The first premiere is of Alistair Beaton’s new version of Bertolt Brecht’s The Caucasian Chalk Circle (opening 25 September 2009). Those of us who rejoiced in Hamish McColl and Sean Foley’s inspired take on Mr Puntila and his Man Matti some ten years ago at the Edinburgh Festival and the Almeida can look forward to a version of Brecht that restores the laughs alongside the message.
Political satirist Beaton (Feelgood, TV’s A Very Social Secretary and Drop the Dead Donkey) talks a good show: “Many versions of Brecht treat him like a temple, a church. We have to approach him reverently, but still make him come alive for contemporary audiences. It’s easy to get preoccupied with the alienation effect. Brecht also talked of epic theatre and that’s much more what I’m interested in.”
The Caucasian Chalk Circle is a co-production with Shared Experience and Nottingham Playhouse and will be directed by Shared Experience’s Nancy Meckler. At Leeds and on tour, it will involve a 30-strong community choir, “West Yorkshire’s Got Talent”, according to Beaton, though he concedes they’ve been unable to cast Susan Boyle.

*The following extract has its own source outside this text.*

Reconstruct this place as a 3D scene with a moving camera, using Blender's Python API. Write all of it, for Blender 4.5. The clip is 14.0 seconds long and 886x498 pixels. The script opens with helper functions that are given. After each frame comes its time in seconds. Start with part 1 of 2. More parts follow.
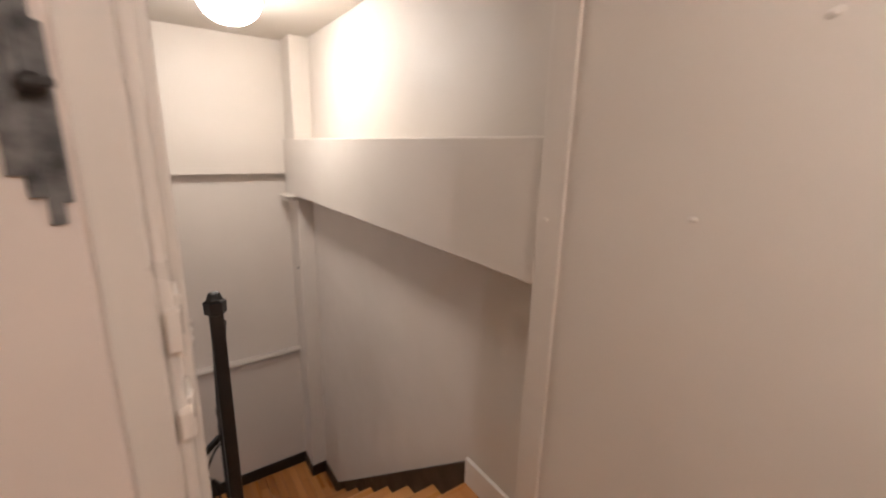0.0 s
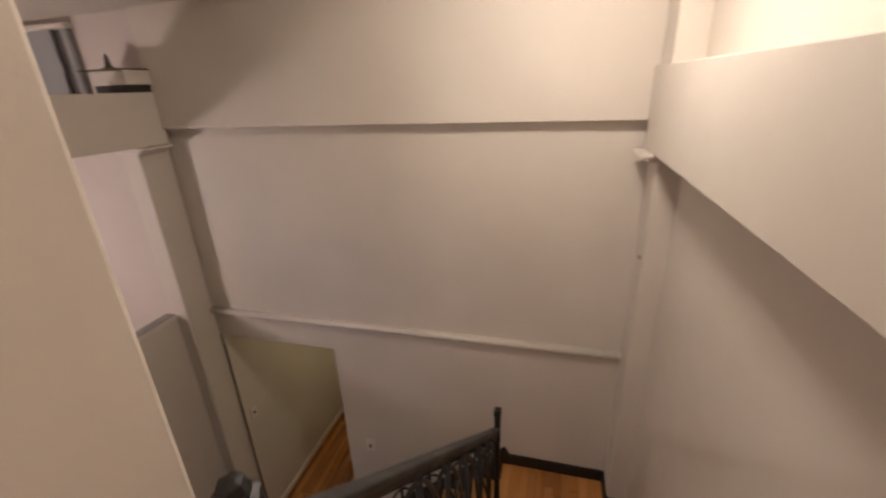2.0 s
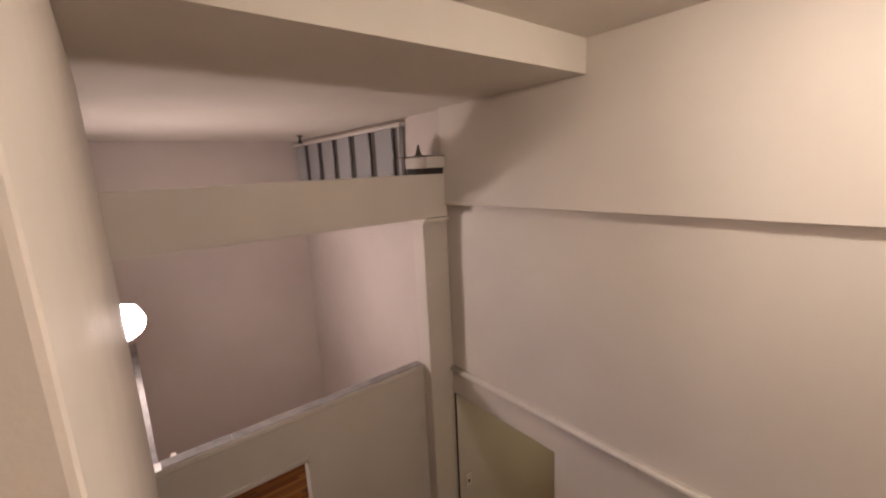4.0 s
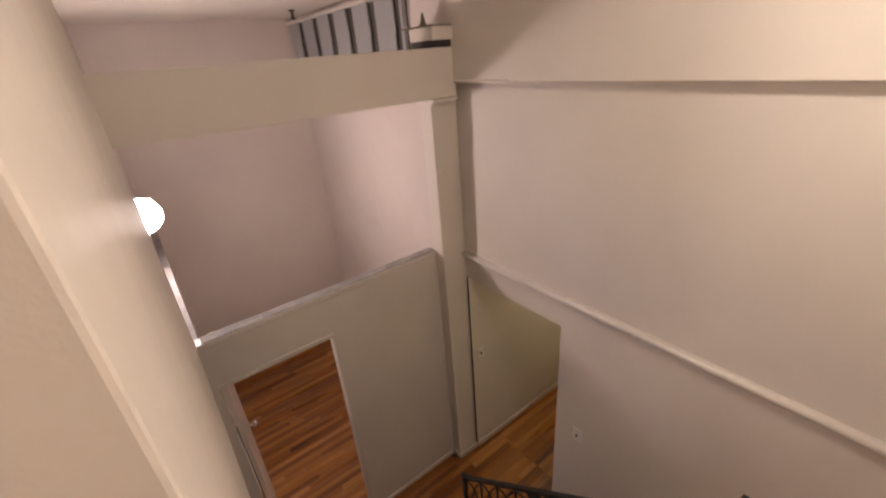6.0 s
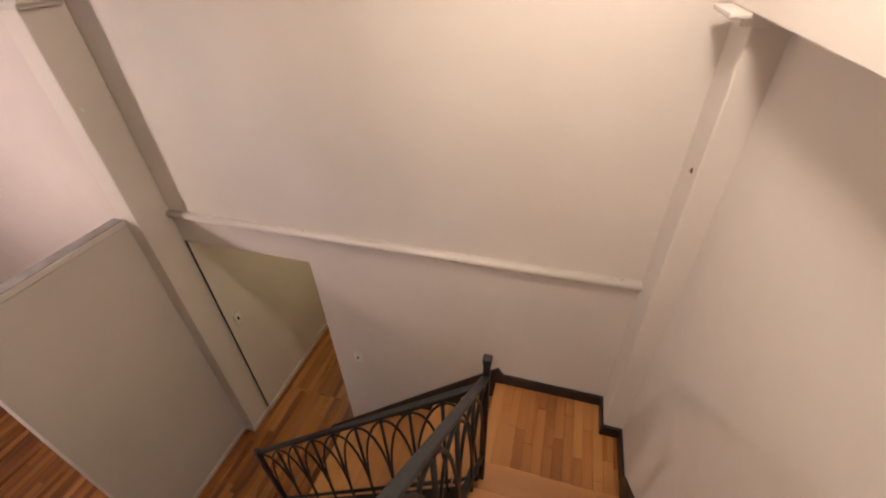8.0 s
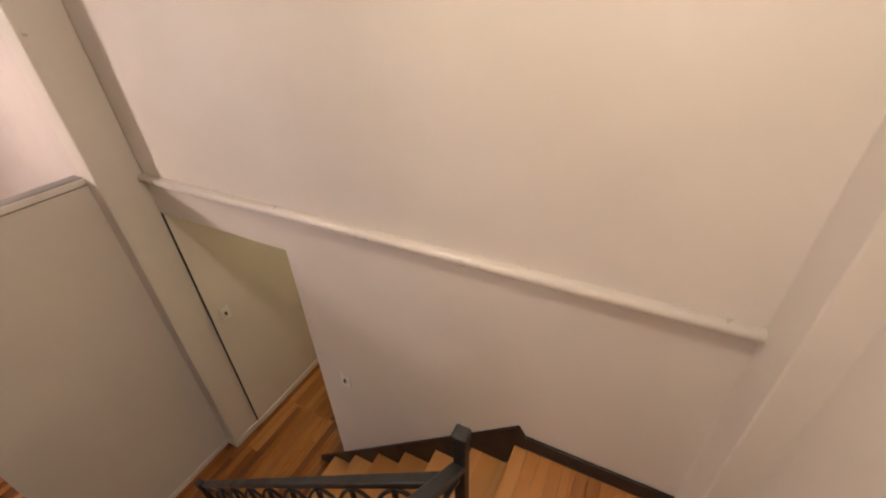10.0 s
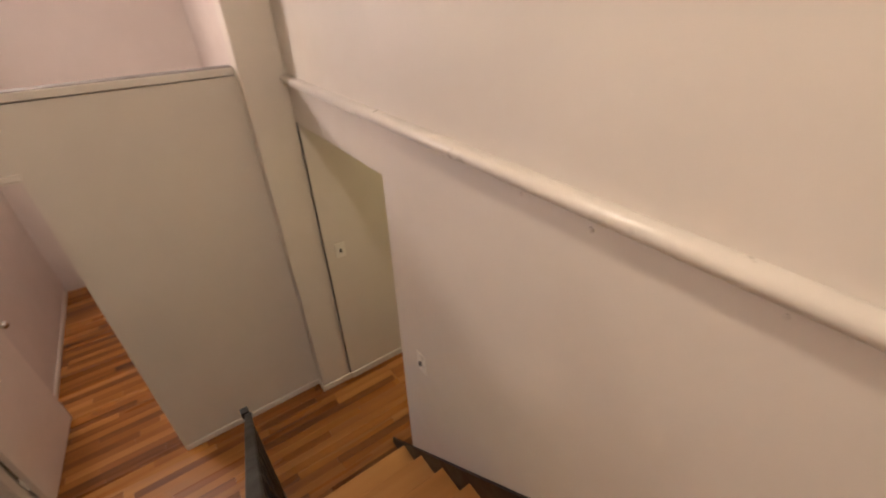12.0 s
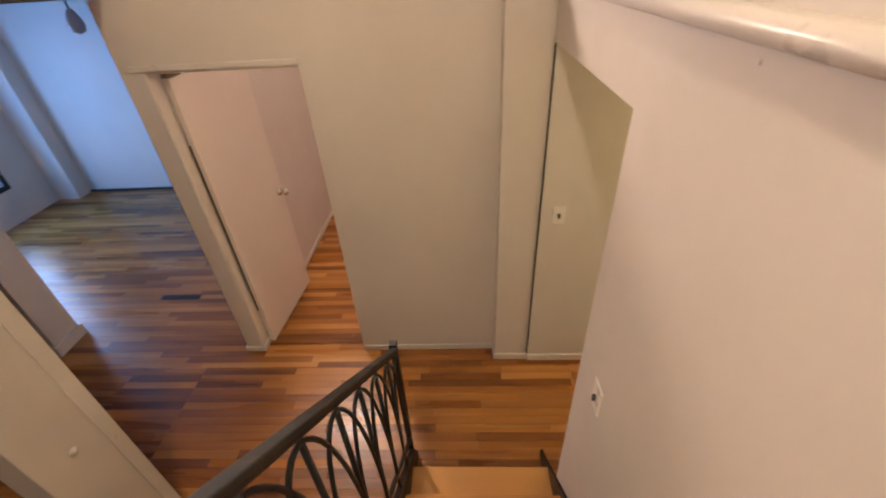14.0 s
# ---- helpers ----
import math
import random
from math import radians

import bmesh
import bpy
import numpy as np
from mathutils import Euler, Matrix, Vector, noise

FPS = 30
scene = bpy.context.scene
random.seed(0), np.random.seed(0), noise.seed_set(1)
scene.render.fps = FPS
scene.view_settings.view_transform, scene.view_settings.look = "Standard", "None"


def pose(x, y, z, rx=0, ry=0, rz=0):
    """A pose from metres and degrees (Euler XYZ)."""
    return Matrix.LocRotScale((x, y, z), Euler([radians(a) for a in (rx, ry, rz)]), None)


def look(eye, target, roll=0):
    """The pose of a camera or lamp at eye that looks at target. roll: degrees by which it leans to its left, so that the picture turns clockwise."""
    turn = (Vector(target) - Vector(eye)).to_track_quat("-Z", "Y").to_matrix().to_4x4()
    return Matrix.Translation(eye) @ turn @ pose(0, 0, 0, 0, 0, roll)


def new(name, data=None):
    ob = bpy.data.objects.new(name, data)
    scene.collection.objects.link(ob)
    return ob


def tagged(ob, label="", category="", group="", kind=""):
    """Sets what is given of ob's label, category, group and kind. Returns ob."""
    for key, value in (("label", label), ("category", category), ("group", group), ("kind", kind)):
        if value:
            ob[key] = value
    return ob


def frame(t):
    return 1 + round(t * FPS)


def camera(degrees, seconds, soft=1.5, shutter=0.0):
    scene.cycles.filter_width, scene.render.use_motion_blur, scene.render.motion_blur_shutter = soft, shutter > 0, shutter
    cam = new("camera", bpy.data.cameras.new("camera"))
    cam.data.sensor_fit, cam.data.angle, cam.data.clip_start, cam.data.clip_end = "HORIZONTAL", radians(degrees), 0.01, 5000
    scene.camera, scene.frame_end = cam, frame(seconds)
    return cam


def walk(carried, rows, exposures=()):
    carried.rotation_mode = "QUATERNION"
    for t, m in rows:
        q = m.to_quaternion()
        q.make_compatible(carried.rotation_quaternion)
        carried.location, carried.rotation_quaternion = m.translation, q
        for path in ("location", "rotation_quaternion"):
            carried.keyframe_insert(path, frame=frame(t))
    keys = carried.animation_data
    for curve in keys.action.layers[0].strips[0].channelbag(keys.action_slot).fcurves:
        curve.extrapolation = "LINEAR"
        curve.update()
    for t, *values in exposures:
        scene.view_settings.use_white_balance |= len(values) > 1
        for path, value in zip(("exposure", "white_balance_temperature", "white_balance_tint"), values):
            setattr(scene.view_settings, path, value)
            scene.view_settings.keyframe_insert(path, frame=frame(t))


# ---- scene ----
cam = camera(94.0, 14.0, soft=2.0, shutter=0.5)
PATH = [
    (0, (-0.768, 0.935, 3.893), (0.343, 2.528, 3.417), 1.4),
    (0.5, (-0.529, 1.144, 3.873), (0.168, 2.922, 3.281), 1.3),
    (1, (-0.466, 1.335, 3.85), (-0.141, 3.188, 3.172), 0.7),
    (1.5, (-0.448, 1.543, 3.853), (-0.514, 3.408, 3.132), -0.4),
    (2, (-0.428, 1.748, 3.879), (-0.929, 3.539, 3.144), -2.4),
    (2.5, (-0.428, 1.861, 3.901), (-1.297, 3.531, 3.227), -3.6),
    (3, (-0.484, 1.963, 3.931), (-1.684, 3.459, 3.383), -4.2),
    (3.5, (-0.474, 1.996, 3.949), (-1.967, 3.285, 3.62), -4.5),
    (6, (-0.479, 2.016, 3.877), (-1.948, 3.07, 3.022), -4.9),
    (6.5, (-0.458, 2.096, 3.846), (-1.515, 3.399, 2.758), -4.4),
    (7, (-0.461, 2.138, 3.826), (-1.13, 3.595, 2.629), -2.3),
    (7.5, (-0.467, 2.175, 3.811), (-0.934, 3.694, 2.596), -2.1),
    (10, (-0.412, 2.823, 3.24), (-1.187, 4.297, 2.132), -2.2),
    (10.5, (-0.428, 2.948, 3.116), (-1.298, 4.368, 2.008), -1.8),
    (11, (-0.465, 3.063, 2.996), (-1.493, 4.383, 1.901), -2.2),
    (11.5, (-0.485, 3.188, 2.865), (-1.704, 4.327, 1.762), -1.4),
    (12, (-0.534, 3.313, 2.726), (-1.921, 4.277, 1.654), -1.9),
    (12.5, (-0.615, 3.403, 2.64), (-2.172, 4.081, 1.584), -3.3),
    (13, (-0.68, 3.524, 2.51), (-2.367, 3.837, 1.483), -1.4),
    (13.5, (-0.774, 3.574, 2.463), (-2.422, 3.639, 1.331), -3.1),
    (14, (-0.873, 3.575, 2.434), (-2.509, 3.467, 1.289), -3.6),
]
EXPOSURES = [(0, 0.1, 5750, 10), (1, 0.0, 6150, 10), (3.5, 0.15, 6250, 14), (6.0, 0.5, 6300, 14), (6.5, 0.47, 6300, 14), (7.5, 0.68, 6250, 14), (10.0, 1.0, 6350, 10), (11.5, 1.1, 6400, 10), (12.5, 1.15, 6600, 10), (14.0, 1.55, 6950, 11)]
walk(cam, [(t, look(eye, target, roll)) for t, eye, target, roll in PATH], EXPOSURES)

# ---- light ----
world = bpy.data.worlds.new("world")
scene.world = world
world.use_nodes = True
wn = world.node_tree.nodes
sky = wn.new("ShaderNodeTexSky")
sky.sky_type, sky.sun_disc = "NISHITA", False
sky.sun_elevation, sky.sun_rotation = radians(12), radians(200)
world.node_tree.links.new(sky.outputs[0], wn["Background"].inputs[0])
wn["Background"].inputs[1].default_value = 0.15
DOME_GLOW, GLOBE_GLOW, HALL_GLOW, CORR_GLOW = 82.0, 120.0, 58.0, 22.0


def area_lamp(name, m, sx, sy, watts, colour):
    data = bpy.data.lights.new(name, "AREA")
    data.shape, data.size, data.size_y, data.energy, data.color = "RECTANGLE", sx, sy, watts, colour
    ob = new(name, data)
    ob.matrix_world = m
    return ob


# evening sky light through the window of the big room
area_lamp("window_daylight", look((-4.45, -2.12, 1.25), (-4.6, 0.5, 1.2)), 1.6, 1.6, 30, (0.12, 0.36, 1.0))


# ---- materials ----
def material(name):
    m = bpy.data.materials.new(name)
    m.use_nodes = True
    return m, m.node_tree.nodes, m.node_tree.links, m.node_tree.nodes["Principled BSDF"]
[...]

Running alongside the Brecht will be Dial M for Murder, Frederick Knott’s classic thriller, in the Courtyard Theatre (opening 11 September 2009). We are promised a visual twist on the original and there is a whiff of film noir and movie thrillers in the air. Dial M for Murder, of course, became a memorable Hitchcock film, co-producers Fiery Angel last collaborated with West Yorkshire Playhouse on the irresistible The 39 Steps and director Lucy Bailey has on her CV a striking take on The Postman Always Rings Twice in Leeds and London.
Christmas at the West Yorkshire Playhouse traditionally involves a large-scale adaptation of a children’s classic in the Quarry Theatre and one of Mike Kenny’s “big plays for small people” in the Courtyard. This year it’s to be a new adaptation of The Secret Garden by Garry Lyons, directed by artistic director Ian Brown, and Cinderella directed by Gail McIntyre who was responsible for last year’s The Snow Queen.
The parallels abound. Tim Sutton’s very English, folk-song-related music for The Secret Garden is an antidote to Broadway block-busting versions of the Frances Hodgson Burnett novel, while Mike Kenny sees himself offering “an alternative to Disney”. And both plays offer unusual perspectives: The Secret Garden is seen from the point of view of the servants (sturdy Yorkshire souls, of course), and the rats, it seems, will tell the story of Cinderella!
A hefty programme of visiting shows (from the Northern Ballet Theatre to the Shakespeare Schools Festival, from stand-up to a rap opera) includes two major productions in November: English Touring Theatre and Chichester Festival Theatre’s all-star production of The Grapes of Wrath and Sherman Cymru’s deeply disturbing award-winner, Deep Cut.